===== EXTRACTED MATERIAL =====

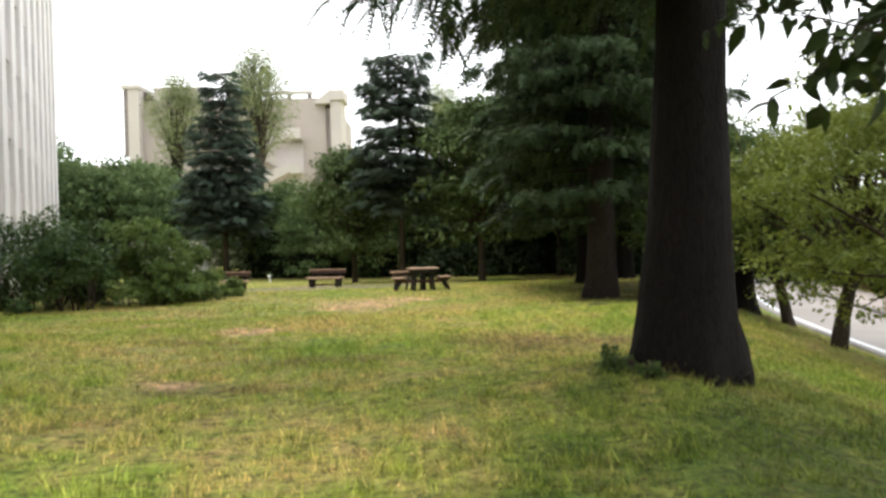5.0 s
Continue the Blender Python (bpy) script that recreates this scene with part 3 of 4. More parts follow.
# ---- benches and table ----
def build_bench(name, label, x, y, turn, width=1.75):
    """A park bench: two back planks, two seat planks and stout dark legs. Faces -y."""
    b = tagged(new(name), label, "bench", "park benches")
    b.matrix_basis = pose(x, y, ground_z(x, y) - 0.01, 0, 0, turn)
    w = width / 2
    part("back_plank", box((-w, w, 0.20, 0.245, 0.70, 0.86)), DARK_WOOD, b, bevel=0.008, m=pose(0, 0, 0, -6, 0, 0))
    # Cap added to carry the plank's sky-lit top edge in a paler tone.
    part("back_cap", box((-w - 0.02, w + 0.02, 0.17, 0.28, 0.863, 0.90)), WORN_LIT_WOOD, b, bevel=0.008, m=pose(0, 0, 0, -6, 0, 0))
    for y0 in (-0.22, -0.07, 0.08):
        part("seat_plank", box((-w, w, y0, y0 + 0.135, 0.44, 0.505)), WORN_LIT_WOOD, b, bevel=0.008)
    for sx in (-1, 1):
        x0 = sx * (w - 0.24)
        leg = part("leg", box((x0 - 0.09, x0 + 0.09, -0.17, -0.05, 0, 0.38), (x0 - 0.09, x0 + 0.09, 0.06, 0.19, 0, 0.38), (x0 - 0.09, x0 + 0.09, -0.2, 0.22, 0.375, 0.437)), DARK_METAL, b, bevel=0.01)
        part("back_post", box((x0 - 0.05, x0 + 0.05, 0.245, 0.30, 0.2, 0.86)), DARK_METAL, b, bevel=0.008, m=pose(0, 0.0, 0, -6, 0, 0))
    part("stretcher", box((-w + 0.28, w - 0.28, -0.02, 0.02, 0.10, 0.16)), DARK_METAL, b)
    return b


def round_bar(points, r, n=8):
    V, F = tube(np.array(points, float), np.full(len(points), r), n)
    return V, F


def build_table(x, y, turn):
    t = tagged(new("picnic_table"), "square dark red-brown picnic table with three attached slatted seats", "picnic table")
    t.matrix_basis = pose(x, y, ground_z(x, y) - 0.01, 0, 0, turn)
    for i in range(6):
        a = -0.52 + i * 0.174
        part("top_plank", box((-0.53, 0.53, a, a + 0.168, 0.79, 0.835)), WORN_LIT_WOOD, t, bevel=0.008)
    for y0 in (-0.42, 0.36):
        part("apron", box((-0.46, 0.46, y0, y0 + 0.06, 0.66, 0.787)), DARK_METAL, t)
    part("column", box((-0.1, 0.1, -0.1, 0.1, 0.03, 0.787)), DARK_METAL, t, bevel=0.015)
    part("foot_plate", box((-0.2, 0.2, -0.2, 0.2, 0.0, 0.03)), DARK_METAL, t)
    for sx in (-1, 1):
        for sy in (-1, 1):
            P = bezier(np.array([0.36 * sx, 0.34 * sy, 0.79]), np.array([0.28 * sx, 0.28 * sy, 0.4]), np.array([0.38 * sx, 0.34 * sy, 0]), 9)
            obj("table_leg", mesh_np("table_leg", *round_bar(P, 0.05), smooth=True), DARK_METAL, t)
    part("tie_beam", box((-1.05, 0.6, -0.32, -0.24, 0.29, 0.39)), DARK_WOOD, t, bevel=0.01)
    part("tie_beam", box((-0.6, 1.0, 0.24, 0.32, 0.29, 0.39)), DARK_WOOD, t, bevel=0.01)
    for dx, dy, turn_seat, tall in ((0.78, -0.02, 0, 1), (-0.88, -0.1, 180, 1), (-0.6, 1.05, 116, 1.4)):
        q = pose(dx, dy, 0, 0, 0, turn_seat) @ Matrix.Diagonal((1, 1, tall, 1))
        for k in range(3):
            part("seat_plank", box((-0.21 + k * 0.145, -0.07 + k * 0.145, -0.42, 0.42, 0.455, 0.505)), WORN_LIT_WOOD, t, bevel=0.008, m=q)
        for sy in (-1, 1):
            part("seat_rail", box((-0.18, 0.2, 0.26 * sy - 0.04, 0.26 * sy + 0.04, 0.39, 0.452)), DARK_WOOD, t, m=q)
            a, b, c, d = [np.array(v) for v in ((-0.02, 0.26 * sy, 0.4), (0.0, 0.26 * sy, 0.26), (0.12, 0.27 * sy, 0.15), (0.16, 0.28 * sy, 0))]
            u = np.linspace(0, 1, 10)[:, None]
            P = (1 - u) ** 3 * a + 3 * u * (1 - u) ** 2 * b + 3 * u * u * (1 - u) * c + u ** 3 * d
            obj("seat_leg", mesh_np("seat_leg", *round_bar(P, 0.042), smooth=True), DARK_METAL, t, m=q)
    obj("arm", mesh_np("arm", *round_bar([(-0.1, 0.1, 0.36), (-0.35, 0.6, 0.38), (-0.6, 1.05, 0.56)], 0.04), smooth=True), DARK_METAL, t)


# ---- shed, tap post, cone, fence, car ----
def build_shed(x, y, turn):
    s = tagged(new("shed"), "plain white metal storage shed behind the shrubs", "shed")
    s.matrix_basis = pose(x, y, ground_z(x, y), 0, 0, turn)
    part("body", box((-5.2, 0, 0, 3, 0, 2.75)), WHITE_PAINT, s, bevel=0.02)
    part("roof", box((-5.3, 0.1, -0.1, 3.1, 2.753, 2.86)), GREY_PAINT, s)
    part("corner_post", box((-0.1, 0.02, -0.03, 0.1, 0, 2.75)), GREY_PAINT, s)
    for i in range(5):
        part("panel_seam", box((-5.2 + i * 1.0, -5.17 + i * 1.0, -0.012, 0.02, 0.1, 2.7)), GREY_PAINT, s)
    part("hatch", box((-3.4, -2.0, -0.02, 0.02, 1.0, 2.0)), WHITE_PAINT, s)
    part("plinth", box((-5.2, 0, -0.04, 0.02, 0, 0.35)), GREY_PAINT, s)


def build_post(x, y):
    p = tagged(new("tap_post"), "small white standpipe with a bent spout in the grass", "standpipe")
    p.matrix_basis = pose(x, y, ground_z(x, y) - 0.02)
    obj("pipe", mesh_np("pipe", *round_bar([(0.05, 0, 0), (0, 0, 0.42)], 0.045), smooth=True), WHITE_PAINT, p)
    obj("spout", mesh_np("spout", *round_bar([(-0.13, 0, 0.43), (0, 0, 0.45), (0.1, 0, 0.44)], 0.045), smooth=True), WHITE_PAINT, p)


def build_cone(x, y):
    c = tagged(new("traffic_cone"), "orange-red plastic traffic cone behind the cedar trunks", "traffic cone")
    c.matrix_basis = pose(x, y, ground_z(x, y))
    V, F = tube(np.array([(0, 0, z) for z in (0.03, 0.05, 0.35, 0.68, 0.7)]), np.array([0.17, 0.16, 0.1, 0.04, 0.01]), 16)
    obj("body", mesh_np("body", V, F, True), CONE_RED, c)
    part("base", box((-0.2, 0.2, -0.2, 0.2, 0, 0.035)), CONE_RED, c, bevel=0.01)


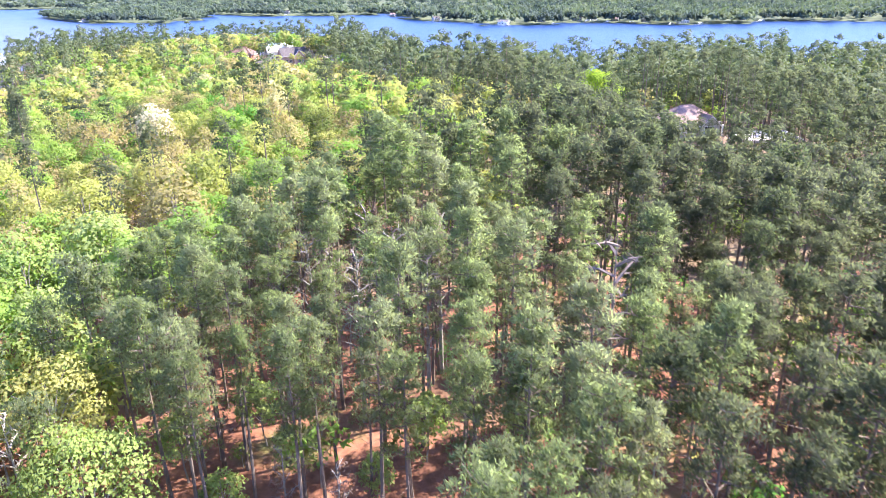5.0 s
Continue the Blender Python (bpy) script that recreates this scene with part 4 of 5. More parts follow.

=====

### JOB
Images should not appear in the copy; retype the listing above exactly.

### SOLUTION BELOW
5.0 s
Continue the Blender Python (bpy) script that recreates this scene with part 3 of 4. More parts follow.
# ---- benches and table ----
def build_bench(name, label, x, y, turn, width=1.75):
    """A park bench: two back planks, two seat planks and stout dark legs. Faces -y."""
    b = tagged(new(name), label, "bench", "park benches")
    b.matrix_basis = pose(x, y, ground_z(x, y) - 0.01, 0, 0, turn)
    w = width / 2
    part("back_plank", box((-w, w, 0.20, 0.245, 0.70, 0.86)), DARK_WOOD, b, bevel=0.008, m=pose(0, 0, 0, -6, 0, 0))
    # Cap added to carry the plank's sky-lit top edge in a paler tone.
    part("back_cap", box((-w - 0.02, w + 0.02, 0.17, 0.28, 0.863, 0.90)), WORN_LIT_WOOD, b, bevel=0.008, m=pose(0, 0, 0, -6, 0, 0))
    for y0 in (-0.22, -0.07, 0.08):
        part("seat_plank", box((-w, w, y0, y0 + 0.135, 0.44, 0.505)), WORN_LIT_WOOD, b, bevel=0.008)
    for sx in (-1, 1):
        x0 = sx * (w - 0.24)
        leg = part("leg", box((x0 - 0.09, x0 + 0.09, -0.17, -0.05, 0, 0.38), (x0 - 0.09, x0 + 0.09, 0.06, 0.19, 0, 0.38), (x0 - 0.09, x0 + 0.09, -0.2, 0.22, 0.375, 0.437)), DARK_METAL, b, bevel=0.01)
        part("back_post", box((x0 - 0.05, x0 + 0.05, 0.245, 0.30, 0.2, 0.86)), DARK_METAL, b, bevel=0.008, m=pose(0, 0.0, 0, -6, 0, 0))
    part("stretcher", box((-w + 0.28, w - 0.28, -0.02, 0.02, 0.10, 0.16)), DARK_METAL, b)
    return b


def round_bar(points, r, n=8):
    V, F = tube(np.array(points, float), np.full(len(points), r), n)
    return V, F


def build_table(x, y, turn):
    t = tagged(new("picnic_table"), "square dark red-brown picnic table with three attached slatted seats", "picnic table")
    t.matrix_basis = pose(x, y, ground_z(x, y) - 0.01, 0, 0, turn)
    for i in range(6):
        a = -0.52 + i * 0.174
        part("top_plank", box((-0.53, 0.53, a, a + 0.168, 0.79, 0.835)), WORN_LIT_WOOD, t, bevel=0.008)
    for y0 in (-0.42, 0.36):
        part("apron", box((-0.46, 0.46, y0, y0 + 0.06, 0.66, 0.787)), DARK_METAL, t)
    part("column", box((-0.1, 0.1, -0.1, 0.1, 0.03, 0.787)), DARK_METAL, t, bevel=0.015)
    part("foot_plate", box((-0.2, 0.2, -0.2, 0.2, 0.0, 0.03)), DARK_METAL, t)
    for sx in (-1, 1):
        for sy in (-1, 1):
            P = bezier(np.array([0.36 * sx, 0.34 * sy, 0.79]), np.array([0.28 * sx, 0.28 * sy, 0.4]), np.array([0.38 * sx, 0.34 * sy, 0]), 9)
            obj("table_leg", mesh_np("table_leg", *round_bar(P, 0.05), smooth=True), DARK_METAL, t)
    part("tie_beam", box((-1.05, 0.6, -0.32, -0.24, 0.29, 0.39)), DARK_WOOD, t, bevel=0.01)
    part("tie_beam", box((-0.6, 1.0, 0.24, 0.32, 0.29, 0.39)), DARK_WOOD, t, bevel=0.01)
    for dx, dy, turn_seat, tall in ((0.78, -0.02, 0, 1), (-0.88, -0.1, 180, 1), (-0.6, 1.05, 116, 1.4)):
        q = pose(dx, dy, 0, 0, 0, turn_seat) @ Matrix.Diagonal((1, 1, tall, 1))
        for k in range(3):
            part("seat_plank", box((-0.21 + k * 0.145, -0.07 + k * 0.145, -0.42, 0.42, 0.455, 0.505)), WORN_LIT_WOOD, t, bevel=0.008, m=q)
        for sy in (-1, 1):
            part("seat_rail", box((-0.18, 0.2, 0.26 * sy - 0.04, 0.26 * sy + 0.04, 0.39, 0.452)), DARK_WOOD, t, m=q)
            a, b, c, d = [np.array(v) for v in ((-0.02, 0.26 * sy, 0.4), (0.0, 0.26 * sy, 0.26), (0.12, 0.27 * sy, 0.15), (0.16, 0.28 * sy, 0))]
            u = np.linspace(0, 1, 10)[:, None]
            P = (1 - u) ** 3 * a + 3 * u * (1 - u) ** 2 * b + 3 * u * u * (1 - u) * c + u ** 3 * d
            obj("seat_leg", mesh_np("seat_leg", *round_bar(P, 0.042), smooth=True), DARK_METAL, t, m=q)
    obj("arm", mesh_np("arm", *round_bar([(-0.1, 0.1, 0.36), (-0.35, 0.6, 0.38), (-0.6, 1.05, 0.56)], 0.04), smooth=True), DARK_METAL, t)


# ---- shed, tap post, cone, fence, car ----
def build_shed(x, y, turn):
    s = tagged(new("shed"), "plain white metal storage shed behind the shrubs", "shed")
    s.matrix_basis = pose(x, y, ground_z(x, y), 0, 0, turn)
    part("body", box((-5.2, 0, 0, 3, 0, 2.75)), WHITE_PAINT, s, bevel=0.02)
    part("roof", box((-5.3, 0.1, -0.1, 3.1, 2.753, 2.86)), GREY_PAINT, s)
    part("corner_post", box((-0.1, 0.02, -0.03, 0.1, 0, 2.75)), GREY_PAINT, s)
    for i in range(5):
        part("panel_seam", box((-5.2 + i * 1.0, -5.17 + i * 1.0, -0.012, 0.02, 0.1, 2.7)), GREY_PAINT, s)
    part("hatch", box((-3.4, -2.0, -0.02, 0.02, 1.0, 2.0)), WHITE_PAINT, s)
    part("plinth", box((-5.2, 0, -0.04, 0.02, 0, 0.35)), GREY_PAINT, s)


def build_post(x, y):
    p = tagged(new("tap_post"), "small white standpipe with a bent spout in the grass", "standpipe")
    p.matrix_basis = pose(x, y, ground_z(x, y) - 0.02)
    obj("pipe", mesh_np("pipe", *round_bar([(0.05, 0, 0), (0, 0, 0.42)], 0.045), smooth=True), WHITE_PAINT, p)
    obj("spout", mesh_np("spout", *round_bar([(-0.13, 0, 0.43), (0, 0, 0.45), (0.1, 0, 0.44)], 0.045), smooth=True), WHITE_PAINT, p)


def build_cone(x, y):
    c = tagged(new("traffic_cone"), "orange-red plastic traffic cone behind the cedar trunks", "traffic cone")
    c.matrix_basis = pose(x, y, ground_z(x, y))
    V, F = tube(np.array([(0, 0, z) for z in (0.03, 0.05, 0.35, 0.68, 0.7)]), np.array([0.17, 0.16, 0.1, 0.04, 0.01]), 16)
    obj("body", mesh_np("body", V, F, True), CONE_RED, c)
    part("base", box((-0.2, 0.2, -0.2, 0.2, 0, 0.035)), CONE_RED, c, bevel=0.01)


5.0 s
Continue the Blender Python (bpy) script that recreates this scene with part 4 of 5. More parts follow.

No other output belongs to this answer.